Work to complete: Write out the material exactly, leaving every picture behind.

---------- Data section ----------

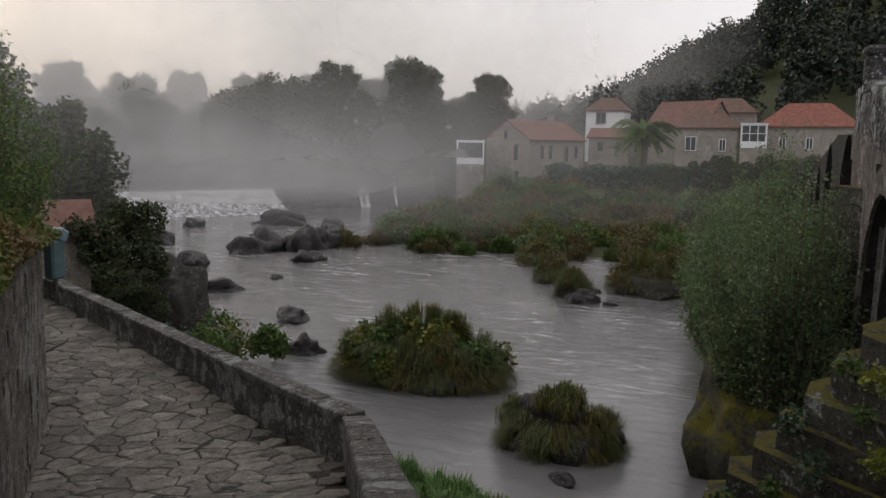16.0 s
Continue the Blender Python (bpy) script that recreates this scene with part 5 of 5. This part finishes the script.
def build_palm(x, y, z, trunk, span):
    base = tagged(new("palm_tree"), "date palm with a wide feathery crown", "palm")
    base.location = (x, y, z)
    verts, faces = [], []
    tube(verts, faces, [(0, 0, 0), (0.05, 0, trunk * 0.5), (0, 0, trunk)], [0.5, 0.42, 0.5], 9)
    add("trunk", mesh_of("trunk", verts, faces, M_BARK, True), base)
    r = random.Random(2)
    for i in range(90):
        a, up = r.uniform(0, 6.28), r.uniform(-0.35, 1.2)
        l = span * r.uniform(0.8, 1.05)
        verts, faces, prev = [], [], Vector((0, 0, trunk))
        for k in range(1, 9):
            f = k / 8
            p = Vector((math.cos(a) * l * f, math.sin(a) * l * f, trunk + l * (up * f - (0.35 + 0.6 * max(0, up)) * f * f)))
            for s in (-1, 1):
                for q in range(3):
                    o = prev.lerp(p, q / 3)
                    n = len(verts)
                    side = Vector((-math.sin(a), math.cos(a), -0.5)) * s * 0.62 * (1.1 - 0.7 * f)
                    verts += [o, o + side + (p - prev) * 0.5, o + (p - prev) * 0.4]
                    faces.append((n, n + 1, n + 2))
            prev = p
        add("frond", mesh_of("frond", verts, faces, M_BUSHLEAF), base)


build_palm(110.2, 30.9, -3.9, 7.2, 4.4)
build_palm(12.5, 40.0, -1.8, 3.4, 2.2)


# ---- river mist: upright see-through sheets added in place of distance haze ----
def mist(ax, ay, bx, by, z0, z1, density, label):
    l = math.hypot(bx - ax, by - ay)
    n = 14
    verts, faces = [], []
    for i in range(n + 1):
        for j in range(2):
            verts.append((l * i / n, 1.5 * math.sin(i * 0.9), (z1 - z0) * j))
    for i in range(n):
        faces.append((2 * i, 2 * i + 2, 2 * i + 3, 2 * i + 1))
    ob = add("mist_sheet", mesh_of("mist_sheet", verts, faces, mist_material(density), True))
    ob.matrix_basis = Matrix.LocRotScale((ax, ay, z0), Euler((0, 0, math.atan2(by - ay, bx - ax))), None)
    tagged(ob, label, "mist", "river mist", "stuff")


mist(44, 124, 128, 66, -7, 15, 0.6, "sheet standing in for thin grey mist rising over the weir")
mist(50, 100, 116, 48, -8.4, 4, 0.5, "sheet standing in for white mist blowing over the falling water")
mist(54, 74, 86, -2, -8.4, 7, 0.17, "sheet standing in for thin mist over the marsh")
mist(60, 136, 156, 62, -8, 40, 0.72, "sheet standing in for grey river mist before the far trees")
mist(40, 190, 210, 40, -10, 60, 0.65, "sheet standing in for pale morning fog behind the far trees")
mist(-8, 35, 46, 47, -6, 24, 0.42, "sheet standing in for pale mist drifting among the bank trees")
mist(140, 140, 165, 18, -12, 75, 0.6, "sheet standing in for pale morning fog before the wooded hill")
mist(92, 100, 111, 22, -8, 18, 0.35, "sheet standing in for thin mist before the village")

----------

Exercise result:
16.0 s
Continue the Blender Python (bpy) script that recreates this scene with part 5 of 5. This part finishes the script.
def build_palm(x, y, z, trunk, span):
    base = tagged(new("palm_tree"), "date palm with a wide feathery crown", "palm")
    base.location = (x, y, z)
    verts, faces = [], []
    tube(verts, faces, [(0, 0, 0), (0.05, 0, trunk * 0.5), (0, 0, trunk)], [0.5, 0.42, 0.5], 9)
    add("trunk", mesh_of("trunk", verts, faces, M_BARK, True), base)
    r = random.Random(2)
    for i in range(90):
        a, up = r.uniform(0, 6.28), r.uniform(-0.35, 1.2)
        l = span * r.uniform(0.8, 1.05)
        verts, faces, prev = [], [], Vector((0, 0, trunk))
        for k in range(1, 9):
            f = k / 8
            p = Vector((math.cos(a) * l * f, math.sin(a) * l * f, trunk + l * (up * f - (0.35 + 0.6 * max(0, up)) * f * f)))
            for s in (-1, 1):
                for q in range(3):
                    o = prev.lerp(p, q / 3)
                    n = len(verts)
                    side = Vector((-math.sin(a), math.cos(a), -0.5)) * s * 0.62 * (1.1 - 0.7 * f)
                    verts += [o, o + side + (p - prev) * 0.5, o + (p - prev) * 0.4]
                    faces.append((n, n + 1, n + 2))
            prev = p
        add("frond", mesh_of("frond", verts, faces, M_BUSHLEAF), base)


build_palm(110.2, 30.9, -3.9, 7.2, 4.4)
build_palm(12.5, 40.0, -1.8, 3.4, 2.2)


# ---- river mist: upright see-through sheets added in place of distance haze ----
def mist(ax, ay, bx, by, z0, z1, density, label):
    l = math.hypot(bx - ax, by - ay)
    n = 14
    verts, faces = [], []
    for i in range(n + 1):
        for j in range(2):
            verts.append((l * i / n, 1.5 * math.sin(i * 0.9), (z1 - z0) * j))
    for i in range(n):
        faces.append((2 * i, 2 * i + 2, 2 * i + 3, 2 * i + 1))
    ob = add("mist_sheet", mesh_of("mist_sheet", verts, faces, mist_material(density), True))
    ob.matrix_basis = Matrix.LocRotScale((ax, ay, z0), Euler((0, 0, math.atan2(by - ay, bx - ax))), None)
    tagged(ob, label, "mist", "river mist", "stuff")


mist(44, 124, 128, 66, -7, 15, 0.6, "sheet standing in for thin grey mist rising over the weir")
mist(50, 100, 116, 48, -8.4, 4, 0.5, "sheet standing in for white mist blowing over the falling water")
mist(54, 74, 86, -2, -8.4, 7, 0.17, "sheet standing in for thin mist over the marsh")
mist(60, 136, 156, 62, -8, 40, 0.72, "sheet standing in for grey river mist before the far trees")
mist(40, 190, 210, 40, -10, 60, 0.65, "sheet standing in for pale morning fog behind the far trees")
mist(-8, 35, 46, 47, -6, 24, 0.42, "sheet standing in for pale mist drifting among the bank trees")
mist(140, 140, 165, 18, -12, 75, 0.6, "sheet standing in for pale morning fog before the wooded hill")
mist(92, 100, 111, 22, -8, 18, 0.35, "sheet standing in for thin mist before the village")